* [Aim of the exercise]
Wherever the word "this" turns up in a line of the entries, copy that line.

--- Given records ---

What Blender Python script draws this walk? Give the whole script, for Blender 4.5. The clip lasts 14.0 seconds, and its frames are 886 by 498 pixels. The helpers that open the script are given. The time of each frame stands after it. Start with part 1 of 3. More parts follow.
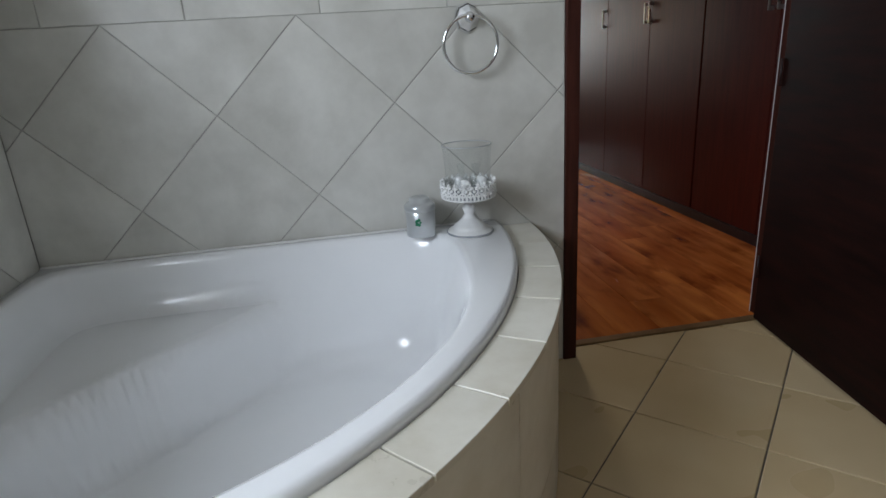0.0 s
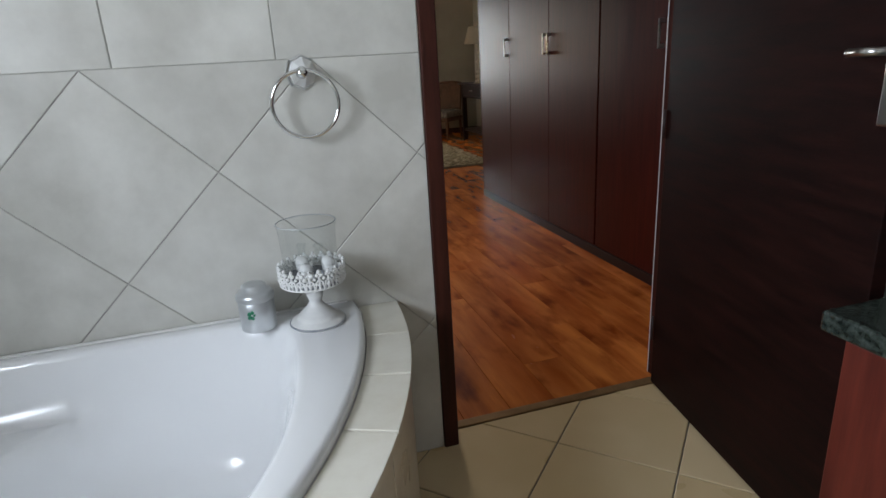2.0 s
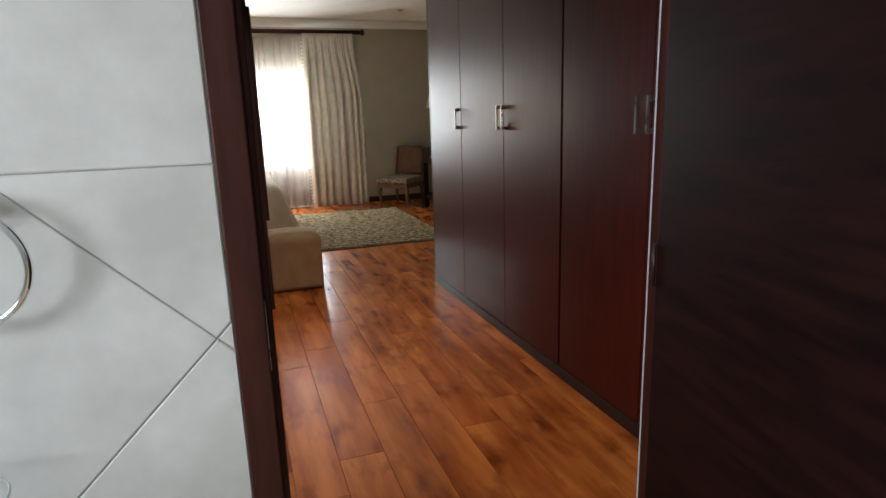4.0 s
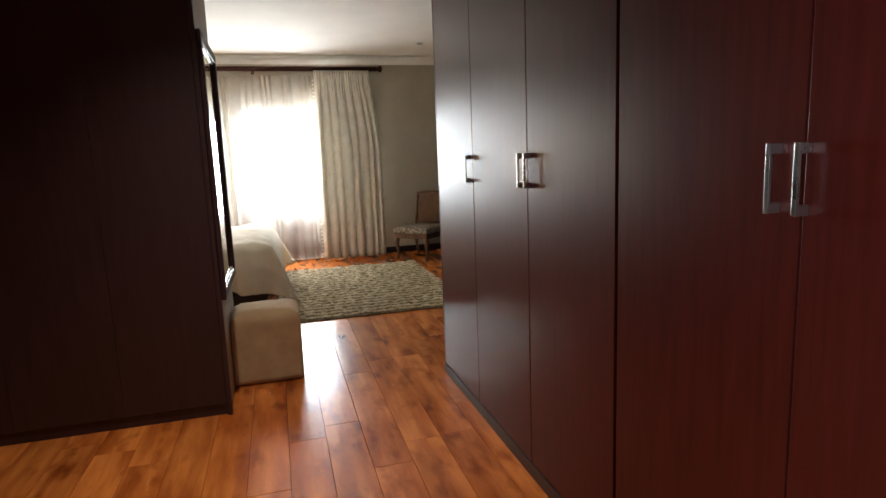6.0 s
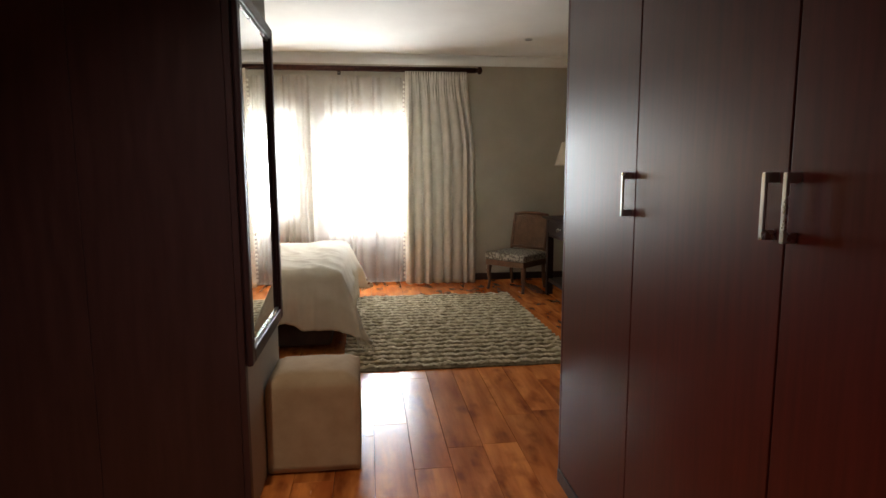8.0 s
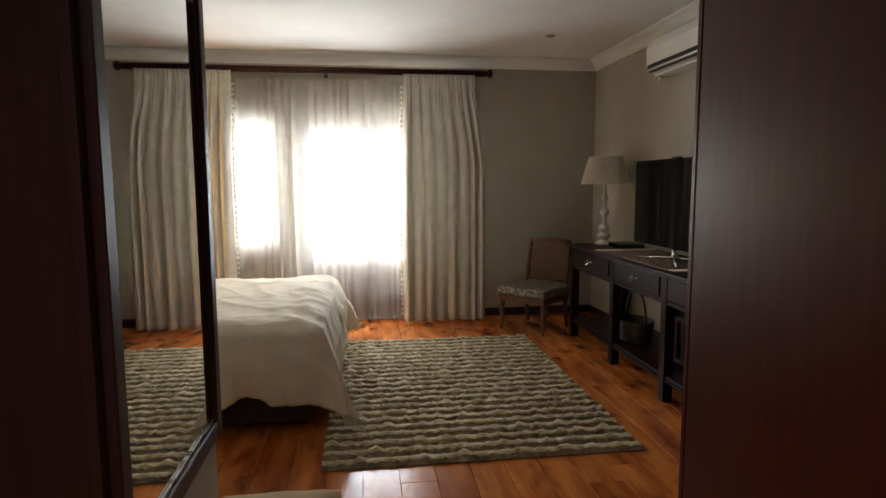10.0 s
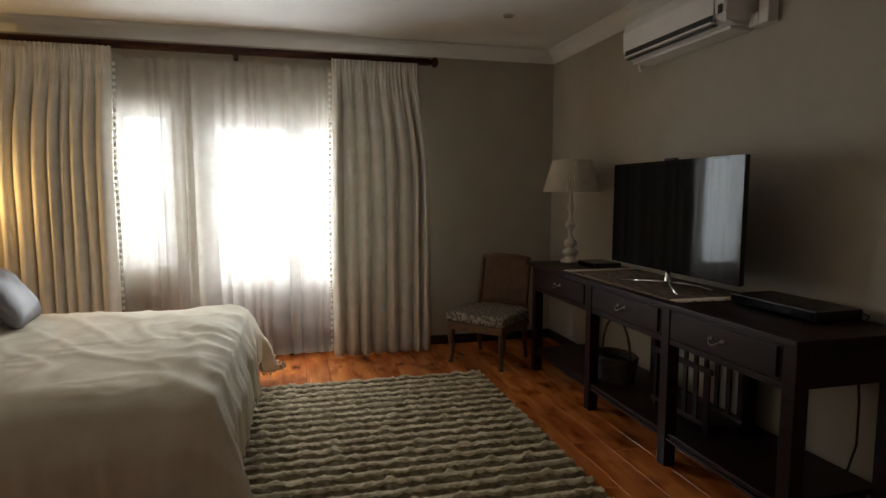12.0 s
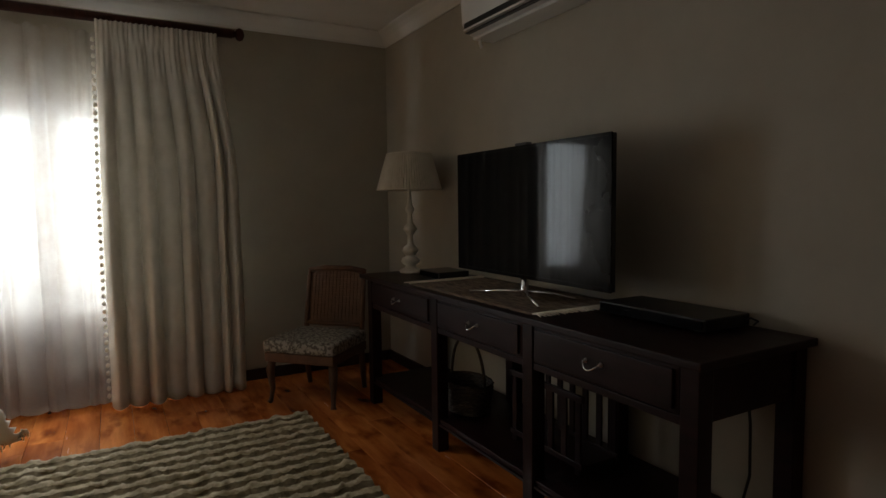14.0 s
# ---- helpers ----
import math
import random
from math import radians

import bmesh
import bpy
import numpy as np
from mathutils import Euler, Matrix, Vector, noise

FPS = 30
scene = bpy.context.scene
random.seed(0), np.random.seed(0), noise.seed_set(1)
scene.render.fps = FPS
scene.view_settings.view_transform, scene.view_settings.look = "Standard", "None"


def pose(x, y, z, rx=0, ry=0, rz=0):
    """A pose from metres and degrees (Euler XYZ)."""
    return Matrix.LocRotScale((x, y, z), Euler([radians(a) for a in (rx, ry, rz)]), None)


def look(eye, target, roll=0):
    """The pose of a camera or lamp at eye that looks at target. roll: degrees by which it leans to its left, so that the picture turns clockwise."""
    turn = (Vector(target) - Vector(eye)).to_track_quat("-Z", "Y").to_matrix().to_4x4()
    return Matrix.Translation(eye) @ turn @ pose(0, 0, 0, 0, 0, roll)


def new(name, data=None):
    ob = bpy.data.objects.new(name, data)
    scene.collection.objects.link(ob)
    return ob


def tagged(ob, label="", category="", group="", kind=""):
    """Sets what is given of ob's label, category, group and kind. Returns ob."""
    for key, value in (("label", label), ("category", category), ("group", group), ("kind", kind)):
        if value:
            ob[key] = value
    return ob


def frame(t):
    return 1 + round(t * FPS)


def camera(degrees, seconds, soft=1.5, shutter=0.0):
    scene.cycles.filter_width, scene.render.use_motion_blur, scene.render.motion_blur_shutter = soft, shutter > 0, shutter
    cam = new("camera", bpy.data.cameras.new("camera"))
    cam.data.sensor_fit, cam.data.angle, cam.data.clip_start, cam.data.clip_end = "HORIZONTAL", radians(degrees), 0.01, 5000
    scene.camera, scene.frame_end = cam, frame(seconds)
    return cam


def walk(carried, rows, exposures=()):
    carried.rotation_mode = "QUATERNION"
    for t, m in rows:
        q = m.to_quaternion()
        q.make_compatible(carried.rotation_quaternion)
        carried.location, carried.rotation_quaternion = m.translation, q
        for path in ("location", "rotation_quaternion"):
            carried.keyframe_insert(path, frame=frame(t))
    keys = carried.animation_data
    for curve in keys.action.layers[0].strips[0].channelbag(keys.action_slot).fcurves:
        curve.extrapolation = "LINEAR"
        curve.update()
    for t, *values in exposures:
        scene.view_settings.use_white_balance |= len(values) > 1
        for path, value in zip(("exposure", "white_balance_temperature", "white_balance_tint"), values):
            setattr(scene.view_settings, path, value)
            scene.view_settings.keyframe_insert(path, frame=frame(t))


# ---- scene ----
cam = camera(74.3, 14.0)
PATH = [
    (0, (-0.281, -0.525, 1.202), (0.024, 1.346, 0.563), -3.6),
    (0.5, (-0.215, -0.485, 1.227), (0.181, 1.369, 0.59), -3.5),
    (1, (-0.138, -0.441, 1.257), (0.327, 1.398, 0.622), -3.5),
    (1.5, (-0.04, -0.38, 1.283), (0.46, 1.451, 0.651), -3.5),
    (2, (0.048, -0.25, 1.311), (0.575, 1.579, 0.697), -3.3),
    (2.5, (0.15, -0.065, 1.335), (0.716, 1.767, 0.764), -3.2),
    (3, (0.275, 0.111, 1.351), (0.874, 1.945, 0.824), -2.9),
    (3.5, (0.407, 0.281, 1.375), (1.026, 2.121, 0.894), -2.5),
    (4, (0.538, 0.481, 1.396), (1.172, 2.326, 0.955), -1.8),
    (4.2, (0.575, 0.589, 1.407), (1.222, 2.437, 1.001), -1.7),
    (6.3, (1.074, 1.579, 1.452), (1.57, 3.493, 1.151), -1.6),
    (6.5, (1.073, 1.66, 1.439), (1.544, 3.582, 1.147), -1.1),
    (7, (1.139, 1.994, 1.433), (1.52, 3.935, 1.143), -0.8),
    (7.5, (1.181, 2.298, 1.44), (1.48, 4.256, 1.163), -0.5),
    (8, (1.201, 2.62, 1.454), (1.448, 4.588, 1.195), -0.2),
    (8.2, (1.183, 2.732, 1.458), (1.443, 4.699, 1.206), -0.3),
    (10.5, (1.24, 4.006, 1.551), (1.513, 5.976, 1.336), -0.1),
    (11, (1.245, 4.252, 1.552), (1.574, 6.214, 1.343), 0.1),
    (11.5, (1.263, 4.5, 1.56), (1.669, 6.448, 1.355), 0.0),
    (12, (1.318, 4.745, 1.529), (1.811, 6.674, 1.337), 0.1),
    (12.5, (1.416, 4.963, 1.514), (2.016, 6.862, 1.332), -0.0),
    (13, (1.513, 5.148, 1.489), (2.215, 7.012, 1.312), -0.2),
    (13.5, (1.618, 5.333, 1.458), (2.449, 7.145, 1.297), -0.3),
    (14, (1.719, 5.478, 1.431), (2.7, 7.214, 1.279), -0.7),
]
EXPOSURES = [(0.0, -0.04), (1.5, 0.12), (2.5, 0.4), (3.0, 0.55), (4.0, 0.72), (6.5, 1.15), (7.5, 0.95), (8.2, 0.8), (10.5, 0.25), (11.0, 0.1), (12.5, -0.48), (13.5, -0.82), (14.0, -0.82)]
walk(cam, [(t, look(eye, target, roll)) for t, eye, target, roll in PATH], EXPOSURES)

# ---- world and light ----
world = bpy.data.worlds.new("sky")
world.use_nodes = True
scene.world = world
wn = world.node_tree.nodes
sky = wn.new("ShaderNodeTexSky")
sky.sky_type, sky.sun_disc, sky.sun_elevation, sky.sun_rotation = "NISHITA", False, radians(50), radians(20)
world.node_tree.links.new(sky.outputs[0], wn["Background"].inputs[0])
wn["Background"].inputs[1].default_value = 0.12


def area(name, where, target, sx, sy, watts, color):
    data = bpy.data.lights.new(name, "AREA")
    data.shape, data.size, data.size_y, data.energy, data.color = "RECTANGLE", sx, sy, watts, color
    ob = new(name, data)
    ob.matrix_world = look(where, target)
    return ob


sun_data = bpy.data.lights.new("sun", "SUN")
sun_data.energy, sun_data.angle, sun_data.color = 2.5, radians(0.5), (1, 0.95, 0.86)
new("sun", sun_data).matrix_world = look((6, 16, 20), (2, 8, 0))
area("daylight_garden_door", (1.35, 10.72, 1.45), (1.35, 5.0, 1.0), 1.6, 1.5, 170, (0.88, 0.95, 1.0))
area("daylight_side_window", (0.08, 10.72, 1.55), (0.08, 5.0, 1.2), 0.45, 1.3, 40, (0.88, 0.95, 1.0))
area("daylight_bathroom_window", (-1.66, -0.25, 1.7), (1.0, -0.25, 1.45), 1.3, 0.9, 68, (0.80, 0.88, 1.0))
# two added fill spots, unseen, that brighten the dressing room floor
for sx, sy, watts in ((0.75, 2.55, 24), (0.75, 3.95, 64)):
    spot = bpy.data.lights.new("dressing_fill", "SPOT")
    spot.energy, spot.color, spot.spot_size, spot.spot_blend, spot.shadow_soft_size = watts, (1.0, 0.88, 0.74), radians(104), 1.0, 0.04
    new("dressing_fill", spot).location = (sx, sy, 2.93)
glow = bpy.data.lights.new("bedside_bulb", "POINT")
glow.energy, glow.color, glow.shadow_soft_size = 15, (1.0, 0.62, 0.22), 0.04
new("bedside_bulb", glow).location = (-1.12, 9.86, 1.5)


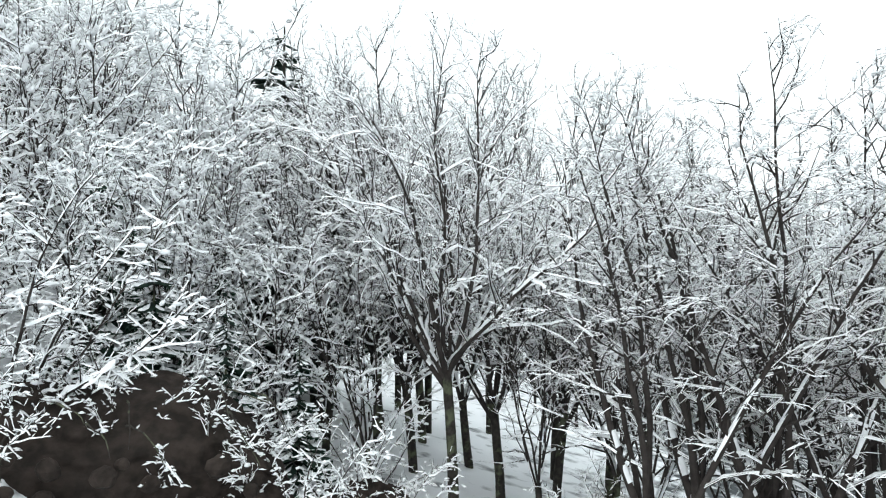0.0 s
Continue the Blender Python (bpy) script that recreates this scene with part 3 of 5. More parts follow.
# the valley narrows and fills with wood
x, y = scatter(590, 1900, 270, 1250, 8.2)
e, w = depth_in(x, y, EAST_HILL), west_wood(x, y)
keep = (e < 4) & (w < 4) & ((np.hypot(x, y) > 925) | ((e > -6) & (x > 640)) | ((w > -6) & (x > 640))) & (np.hypot(x, y) < 1850) & ~open_plain(x, y)
x, y = x[keep], y[keep]
# haze in the narrow valley is carried by these lighter wood colours
stand("valley_wood", SPRUCES_LOW, x[::4], y[::4], (10, 17), SPRUCE_MID, "rimed spruces paled by haze in the narrow valley", 1.3, SPRUCE_MID)
stand("valley_wood", CROWNS, x[1::4], y[1::4], (9, 15), CROWN_MASS, "leafless wood along the narrow valley", 1.0)
stand("valley_wood", BARES_LOW, np.concatenate([x[2::4], x[3::4]]), np.concatenate([y[2::4], y[3::4]]), (11, 16), VALLEY_HAZE_WOOD, "leafless trees along the narrow valley", 1.8, BOLE_PALE)


# woods beyond the houses and about the plain, most with haze in their colour
GROVE = [(525, -553), (600, -578), (700, -622), (860, -640)]
belt("field_wood", GROVE, 75, 7.5, (13, 20), SPRUCES, SPRUCE_STAND, "belt of hazy snow-dusted conifers between the fields", 1.2, FROST_DIM)
belt("field_wood", GROVE, 85, 7.5, (9, 15), BARES, VALLEY_HAZE_WOOD, "leafless trees in the belt between the fields", 1.3, BOLE_PALE)
belt("field_wood", GROVE, 84, 6.5, (8, 13), CROWNS_FULL, VALLEY_HAZE_WOOD, "rounded leafless crowns in the belt between the fields", 1.1)
for shapes, gap, tall, width, words in ((CROWNS_FULL, 7.0, (11, 16), 0.95, "long leafless shelter wood, blue-grey with haze, across the snowy plain"), (BARES_LOW, 8.0, (12, 17), 1.6, "leafless trees in the long shelter wood")):
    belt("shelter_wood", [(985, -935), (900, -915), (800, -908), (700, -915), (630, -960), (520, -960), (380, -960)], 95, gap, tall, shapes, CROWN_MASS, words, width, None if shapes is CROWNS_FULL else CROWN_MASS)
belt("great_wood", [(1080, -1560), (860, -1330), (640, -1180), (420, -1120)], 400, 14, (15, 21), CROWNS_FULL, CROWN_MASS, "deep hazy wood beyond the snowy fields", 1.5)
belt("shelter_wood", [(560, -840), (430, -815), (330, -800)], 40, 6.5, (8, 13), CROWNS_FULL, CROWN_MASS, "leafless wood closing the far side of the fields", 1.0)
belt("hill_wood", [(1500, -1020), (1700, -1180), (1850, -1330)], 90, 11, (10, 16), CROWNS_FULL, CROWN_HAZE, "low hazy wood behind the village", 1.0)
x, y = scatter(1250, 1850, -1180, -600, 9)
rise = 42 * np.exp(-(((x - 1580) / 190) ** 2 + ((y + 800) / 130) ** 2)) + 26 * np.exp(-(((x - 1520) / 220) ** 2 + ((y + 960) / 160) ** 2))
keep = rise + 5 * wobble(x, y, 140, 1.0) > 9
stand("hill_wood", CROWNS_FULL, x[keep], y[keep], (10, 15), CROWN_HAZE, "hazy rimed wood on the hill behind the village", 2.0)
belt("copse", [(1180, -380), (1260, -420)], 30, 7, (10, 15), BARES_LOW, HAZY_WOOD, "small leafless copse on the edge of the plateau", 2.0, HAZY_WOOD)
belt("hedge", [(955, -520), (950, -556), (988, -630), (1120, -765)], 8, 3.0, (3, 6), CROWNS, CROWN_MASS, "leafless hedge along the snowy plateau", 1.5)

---

* [Answer for the task]
What Blender Python script draws this walk? Give the whole script, for Blender 4.5. The clip lasts 14.0 seconds, and its frames are 886 by 498 pixels. The helpers that open the script are given. The time of each frame stands after it. Start with part 1 of 3. More parts follow.
Continue the Blender Python (bpy) script that recreates this scene with part 3 of 5. More parts follow.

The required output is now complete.